%%

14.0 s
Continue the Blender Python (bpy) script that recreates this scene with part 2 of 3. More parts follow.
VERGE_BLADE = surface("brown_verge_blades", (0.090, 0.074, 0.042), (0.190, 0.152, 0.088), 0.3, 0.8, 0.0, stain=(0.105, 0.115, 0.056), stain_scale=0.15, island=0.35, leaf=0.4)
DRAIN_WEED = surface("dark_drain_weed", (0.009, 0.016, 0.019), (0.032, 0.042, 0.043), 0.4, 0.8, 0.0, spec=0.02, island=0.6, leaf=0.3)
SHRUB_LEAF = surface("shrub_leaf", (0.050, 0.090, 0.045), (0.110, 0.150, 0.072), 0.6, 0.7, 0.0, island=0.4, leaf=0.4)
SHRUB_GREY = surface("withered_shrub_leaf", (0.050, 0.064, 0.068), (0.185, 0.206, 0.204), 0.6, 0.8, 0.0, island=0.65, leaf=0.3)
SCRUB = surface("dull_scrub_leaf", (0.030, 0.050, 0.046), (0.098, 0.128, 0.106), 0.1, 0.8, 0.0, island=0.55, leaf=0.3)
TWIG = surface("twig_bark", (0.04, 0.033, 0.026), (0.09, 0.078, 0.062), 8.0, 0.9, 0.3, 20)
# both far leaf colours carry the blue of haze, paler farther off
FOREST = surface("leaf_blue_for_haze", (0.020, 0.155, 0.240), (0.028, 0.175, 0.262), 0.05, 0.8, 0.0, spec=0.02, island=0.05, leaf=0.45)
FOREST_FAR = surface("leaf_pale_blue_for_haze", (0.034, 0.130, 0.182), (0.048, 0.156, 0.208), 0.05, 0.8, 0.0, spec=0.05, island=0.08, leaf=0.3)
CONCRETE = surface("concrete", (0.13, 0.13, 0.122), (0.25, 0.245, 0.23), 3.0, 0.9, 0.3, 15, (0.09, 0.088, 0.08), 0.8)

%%
%%

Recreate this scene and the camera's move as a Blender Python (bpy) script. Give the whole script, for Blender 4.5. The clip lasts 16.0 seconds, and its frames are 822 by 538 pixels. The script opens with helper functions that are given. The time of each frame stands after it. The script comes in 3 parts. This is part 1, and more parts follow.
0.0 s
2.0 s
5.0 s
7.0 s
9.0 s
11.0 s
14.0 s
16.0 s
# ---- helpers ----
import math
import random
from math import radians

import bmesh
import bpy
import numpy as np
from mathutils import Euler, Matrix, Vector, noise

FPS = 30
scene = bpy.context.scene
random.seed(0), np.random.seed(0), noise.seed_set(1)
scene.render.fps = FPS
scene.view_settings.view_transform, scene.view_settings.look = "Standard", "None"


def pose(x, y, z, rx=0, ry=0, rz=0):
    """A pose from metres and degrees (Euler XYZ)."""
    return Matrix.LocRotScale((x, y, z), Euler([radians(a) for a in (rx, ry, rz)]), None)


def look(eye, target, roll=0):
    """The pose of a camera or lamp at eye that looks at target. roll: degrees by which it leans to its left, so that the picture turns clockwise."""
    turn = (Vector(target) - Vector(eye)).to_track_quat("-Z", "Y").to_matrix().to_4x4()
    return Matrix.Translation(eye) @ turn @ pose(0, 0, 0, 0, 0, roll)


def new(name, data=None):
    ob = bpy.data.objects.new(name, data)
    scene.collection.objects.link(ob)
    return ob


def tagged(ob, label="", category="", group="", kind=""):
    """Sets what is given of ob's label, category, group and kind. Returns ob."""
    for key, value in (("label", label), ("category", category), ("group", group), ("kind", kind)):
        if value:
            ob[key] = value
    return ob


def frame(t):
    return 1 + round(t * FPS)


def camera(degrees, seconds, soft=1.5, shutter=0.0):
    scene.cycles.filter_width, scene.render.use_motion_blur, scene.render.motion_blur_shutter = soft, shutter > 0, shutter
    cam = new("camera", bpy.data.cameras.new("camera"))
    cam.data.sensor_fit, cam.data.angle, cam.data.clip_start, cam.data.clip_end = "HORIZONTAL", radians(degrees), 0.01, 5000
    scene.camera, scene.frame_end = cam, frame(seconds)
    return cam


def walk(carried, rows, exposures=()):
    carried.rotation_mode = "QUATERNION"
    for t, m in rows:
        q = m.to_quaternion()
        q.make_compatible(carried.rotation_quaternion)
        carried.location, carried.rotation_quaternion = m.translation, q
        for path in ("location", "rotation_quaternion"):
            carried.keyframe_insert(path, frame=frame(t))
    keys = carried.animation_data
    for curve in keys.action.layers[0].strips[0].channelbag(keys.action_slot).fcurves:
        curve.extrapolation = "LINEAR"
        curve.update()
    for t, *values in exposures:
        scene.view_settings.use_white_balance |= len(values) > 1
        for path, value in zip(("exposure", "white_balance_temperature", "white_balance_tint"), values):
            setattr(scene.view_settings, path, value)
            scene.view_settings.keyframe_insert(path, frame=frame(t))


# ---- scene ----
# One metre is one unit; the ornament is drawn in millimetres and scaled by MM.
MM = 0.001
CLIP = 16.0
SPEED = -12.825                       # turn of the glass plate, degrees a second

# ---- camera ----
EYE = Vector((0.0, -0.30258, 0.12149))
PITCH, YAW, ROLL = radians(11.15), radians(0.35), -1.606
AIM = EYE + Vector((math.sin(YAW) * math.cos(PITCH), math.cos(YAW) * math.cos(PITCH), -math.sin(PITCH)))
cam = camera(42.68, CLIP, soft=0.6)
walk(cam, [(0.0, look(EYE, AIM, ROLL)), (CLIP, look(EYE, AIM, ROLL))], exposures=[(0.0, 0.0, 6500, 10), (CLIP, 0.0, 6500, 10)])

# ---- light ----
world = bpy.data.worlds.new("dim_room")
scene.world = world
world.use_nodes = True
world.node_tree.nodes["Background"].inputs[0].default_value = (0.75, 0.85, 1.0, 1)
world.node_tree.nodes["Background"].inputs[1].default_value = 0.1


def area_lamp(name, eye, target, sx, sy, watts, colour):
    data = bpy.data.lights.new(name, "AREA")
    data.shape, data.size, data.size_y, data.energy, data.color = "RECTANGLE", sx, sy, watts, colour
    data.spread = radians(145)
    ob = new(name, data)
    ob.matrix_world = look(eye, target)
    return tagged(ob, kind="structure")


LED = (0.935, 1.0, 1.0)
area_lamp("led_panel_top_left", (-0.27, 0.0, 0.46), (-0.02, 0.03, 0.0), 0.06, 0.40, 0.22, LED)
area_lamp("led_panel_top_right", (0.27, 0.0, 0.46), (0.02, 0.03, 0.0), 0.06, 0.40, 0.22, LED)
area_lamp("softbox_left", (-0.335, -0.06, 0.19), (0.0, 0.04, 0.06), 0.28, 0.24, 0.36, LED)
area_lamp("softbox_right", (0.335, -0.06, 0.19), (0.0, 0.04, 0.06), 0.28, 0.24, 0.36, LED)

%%

What the task requires —
From the entries above, extract only the lines running from the one containing "for key, value" through the one containing "0.0, 6500, 10)])", inclusive.

Final answer —
    for key, value in (("label", label), ("category", category), ("group", group), ("kind", kind)):
        if value:
            ob[key] = value
    return ob


def frame(t):
    return 1 + round(t * FPS)


def camera(degrees, seconds, soft=1.5, shutter=0.0):
    scene.cycles.filter_width, scene.render.use_motion_blur, scene.render.motion_blur_shutter = soft, shutter > 0, shutter
    cam = new("camera", bpy.data.cameras.new("camera"))
    cam.data.sensor_fit, cam.data.angle, cam.data.clip_start, cam.data.clip_end = "HORIZONTAL", radians(degrees), 0.01, 5000
    scene.camera, scene.frame_end = cam, frame(seconds)
    return cam


def walk(carried, rows, exposures=()):
    carried.rotation_mode = "QUATERNION"
    for t, m in rows:
        q = m.to_quaternion()
        q.make_compatible(carried.rotation_quaternion)
        carried.location, carried.rotation_quaternion = m.translation, q
        for path in ("location", "rotation_quaternion"):
            carried.keyframe_insert(path, frame=frame(t))
    keys = carried.animation_data
    for curve in keys.action.layers[0].strips[0].channelbag(keys.action_slot).fcurves:
        curve.extrapolation = "LINEAR"
        curve.update()
    for t, *values in exposures:
        scene.view_settings.use_white_balance |= len(values) > 1
        for path, value in zip(("exposure", "white_balance_temperature", "white_balance_tint"), values):
            setattr(scene.view_settings, path, value)
            scene.view_settings.keyframe_insert(path, frame=frame(t))


# ---- scene ----
# One metre is one unit; the ornament is drawn in millimetres and scaled by MM.
MM = 0.001
CLIP = 16.0
SPEED = -12.825                       # turn of the glass plate, degrees a second

# ---- camera ----
EYE = Vector((0.0, -0.30258, 0.12149))
PITCH, YAW, ROLL = radians(11.15), radians(0.35), -1.606
AIM = EYE + Vector((math.sin(YAW) * math.cos(PITCH), math.cos(YAW) * math.cos(PITCH), -math.sin(PITCH)))
cam = camera(42.68, CLIP, soft=0.6)
walk(cam, [(0.0, look(EYE, AIM, ROLL)), (CLIP, look(EYE, AIM, ROLL))], exposures=[(0.0, 0.0, 6500, 10), (CLIP, 0.0, 6500, 10)])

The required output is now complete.